B. Units not maintaining a CEMS, shall submit a written report of excess emissions according to 10 CSR 10-6.261, paragraph (4)(A)1. regardless of whether 10 CSR 10-6.261 applies, unless the affected unit is subject to an NSPS.
(B) Record Keeping Requirements. The owner or operator subject to this rule shall maintain all records necessary to demonstrate compliance with this rule for a period of five (5) years at the plant at which the unit is located. Daily records, along with the twelve (12)- month rolling tonnage or twelve (12)-month rolling average, shall be made available no later than one (1) month following any calendar month. The records shall be made available to the director upon request. The owner or operator shall maintain records of the following information for each month the unit is operated:
1. The identification number of each unit and the name and address of the plant where the unit is located for each unit subject to this rule;
2. The calendar date of record;
3. The number of hours the unit is operated each day including start-ups, shutdowns, malfunctions, and the type and duration of maintenance and repair;
4. The date and results of each emissions inspection;
5. A summary of any emissions corrective maintenance taken;
6. The results of all compliance tests;
7. If a unit is equipped with a CEMS-
A. The identification of time periods during which SO2 standards are exceeded, the reason for exceedance, and action taken to correct the exceedance and prevent similar future exceedances; and
B. The identification of the time periods for which operating conditions and pollutant data were not obtained, including reasons for not obtaining sufficient data, and a description of corrective actions taken;
8. The total heat input for each fuel used per emissions unit on a monthly basis;
9. The amount of each fuel consumed per emissions unit on a monthly basis;
10. The average heat content for each fuel used per emissions unit on a monthly basis;
11. The average percent sulfur for each fuel used per emissions unit on a monthly basis;
12. The emission rate in lbs per mmBtu for each unit on a monthly basis for those units complying with the limit in paragraph (3)(A)1. of this rule. The twelve (12)-month rolling averages will be made available upon request for the inspector to review no later than one (1) month following any calendar month;
13. The monthly emission rate in tons SO 2 for those units complying with the limit in paragraph (3)(A)2. of this rule. The twelve (12)-month rolling tonnages will be made available upon request for inspector review no later than one (1) month following any calendar month; and
14. Any other reports deemed necessary by the director.
(5)Test Methods.
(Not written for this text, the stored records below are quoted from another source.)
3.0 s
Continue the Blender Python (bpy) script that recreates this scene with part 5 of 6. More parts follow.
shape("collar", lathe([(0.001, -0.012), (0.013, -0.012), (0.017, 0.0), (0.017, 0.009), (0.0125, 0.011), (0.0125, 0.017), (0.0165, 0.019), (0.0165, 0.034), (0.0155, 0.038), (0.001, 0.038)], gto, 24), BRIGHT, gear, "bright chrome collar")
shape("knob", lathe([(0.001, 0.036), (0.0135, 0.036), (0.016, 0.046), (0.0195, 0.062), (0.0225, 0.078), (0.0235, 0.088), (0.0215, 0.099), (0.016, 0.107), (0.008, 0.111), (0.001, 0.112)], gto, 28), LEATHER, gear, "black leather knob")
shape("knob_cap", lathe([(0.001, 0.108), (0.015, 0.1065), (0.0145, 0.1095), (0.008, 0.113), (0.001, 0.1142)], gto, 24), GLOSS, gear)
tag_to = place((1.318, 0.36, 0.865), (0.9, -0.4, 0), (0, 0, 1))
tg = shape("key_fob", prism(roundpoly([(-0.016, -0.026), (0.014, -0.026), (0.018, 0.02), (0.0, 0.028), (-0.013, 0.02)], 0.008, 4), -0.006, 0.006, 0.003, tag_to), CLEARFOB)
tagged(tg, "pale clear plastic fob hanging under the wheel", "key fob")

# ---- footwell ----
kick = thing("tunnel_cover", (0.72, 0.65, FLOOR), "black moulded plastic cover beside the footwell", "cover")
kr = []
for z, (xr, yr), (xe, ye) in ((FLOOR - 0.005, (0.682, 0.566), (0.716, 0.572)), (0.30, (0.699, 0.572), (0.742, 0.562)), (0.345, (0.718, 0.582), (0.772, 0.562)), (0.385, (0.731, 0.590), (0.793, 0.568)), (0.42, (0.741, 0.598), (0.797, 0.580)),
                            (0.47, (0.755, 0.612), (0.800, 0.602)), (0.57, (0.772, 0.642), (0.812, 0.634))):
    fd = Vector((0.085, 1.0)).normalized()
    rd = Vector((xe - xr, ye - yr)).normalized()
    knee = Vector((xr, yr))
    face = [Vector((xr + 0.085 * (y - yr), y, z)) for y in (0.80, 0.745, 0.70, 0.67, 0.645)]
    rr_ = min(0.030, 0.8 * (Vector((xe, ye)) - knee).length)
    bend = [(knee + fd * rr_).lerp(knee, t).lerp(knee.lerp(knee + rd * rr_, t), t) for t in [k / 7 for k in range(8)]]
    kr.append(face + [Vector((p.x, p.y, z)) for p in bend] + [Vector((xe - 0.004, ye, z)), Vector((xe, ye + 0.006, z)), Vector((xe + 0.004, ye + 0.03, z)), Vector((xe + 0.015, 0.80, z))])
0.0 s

The following hierarchy of methods shall be used to determine if a unit qualifies for the low-emitter exemption in paragraph (1)(C)4. of this rule. If data is not available for an emission estimation method or an emission estimation method is impractical for a source, then the subsequent emission estimation method shall be used in its place:
(A) CEMS as specified in 10 CSR 10-6.110;
(B) Stack tests as specified in 10 CSR 10-6.110;
(C) Material/mass balance;
(D) AP-42 (EPA Compilation of Air Pollution Emission Factors) or FIRE (Factor Information and Retrieval System) (as updated) as published by EPA January 1995 and August 1995 and hereby incorporated by reference in this rule. Copies can be obtained from the National Technical Information Service (NTIS), 5285 Port Royal Road, Springfield VA 22161. This rule does not incorporate any subsequent amendments or additions;
(E) Other E PA documents as specified in 10 CSR 10-6.110;
(F) Sound engineering calculations; or
(G) Installations shall obtain department and E PA pre-approval of any other alternate emission estimation method not listed in this section before using such method to estimate emissions.

10 CSR 10-5.570

AUTHORITY: section 643.050, RSMo Supp. 2012.* Original rule filed Dec. 16, 2008, effective 9/30/2009. Amended: Filed March 13, 2013, effective 10/30/2013.
Amended by Missouri Register December 3, 2018/Volume 43, Number 23, effective 1/29/2019
Amended by Missouri Register January 15, 2020/Volume 45, Number 2, effective 2/29/2020

*Original authority: 643.050, RSMo 1965, amended 1972, 1992, 1993, 1995, 2011.